04 DECEMBER 2018
MPC decision to raise interest rates sends negative signal
by Raymond Parsons: Professor at the NWU School of Business & Governance and a former special policy adviser to Busa.
The decision by the Monetary Policy Committee (MPC) to raise interest rates by 25 basis sends a negative signal to the economy at this stage. Recent economic data convincingly indicates that the SA economy is still struggling to emerge from the H1 2018 'technical recession' and in wanting to break out of its 'low growth trap'. It is difficult to reconcile the MPC reducing its growth forecast for 2018 yet again from its previous 0.7% to 0.6%, with its decision to now raise interest rates. Monetary policy should have continued to give the economic recovery, about which the IMF recently said confidence was being lost, the benefit of the doubt.
It would therefore have been better to have left interest rates unchanged for longer. With a weak demand, and inflation outside of cost-push factors as low as it, the logic of further curbing demand through higher interest rates must therefore be questioned. Household spending is particularly vulnerable to higher rates and the MPC confirms that demand pressure is not a problem. Consumer and business confidence are likely to reflect the negative impact of the prospect of rising interest rates.

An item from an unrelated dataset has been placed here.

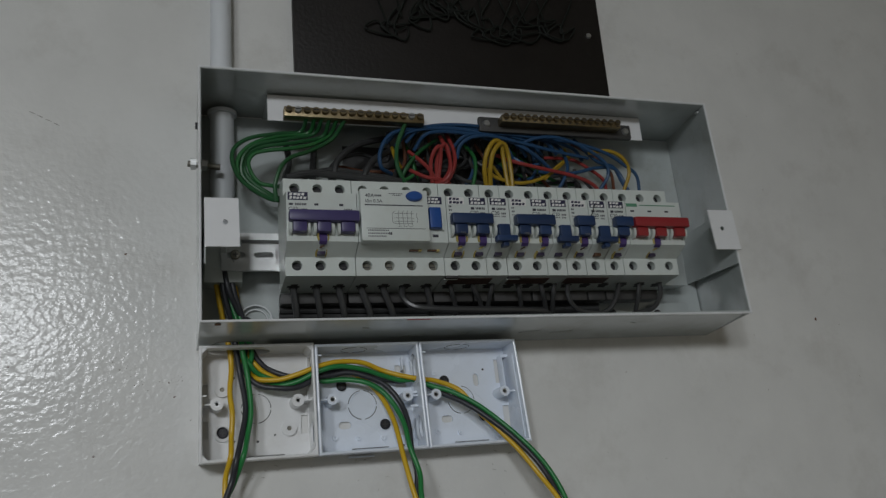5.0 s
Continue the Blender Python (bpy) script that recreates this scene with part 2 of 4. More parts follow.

The MPC analysis also shows there is no clear and present danger of inflation getting out of hand. Core inflation remains below mid-point of the inflation target. This outlook is now reinforced by recent lower international oil prices and a better rand which help to keep the inflation risk manageable. The fact the MPC was evenly divided on whether interest rates should be raised at this stage of the business cycle in SA therefore emphasises why policy must steer a middle course - there are whirlpools on both sides, not on one only.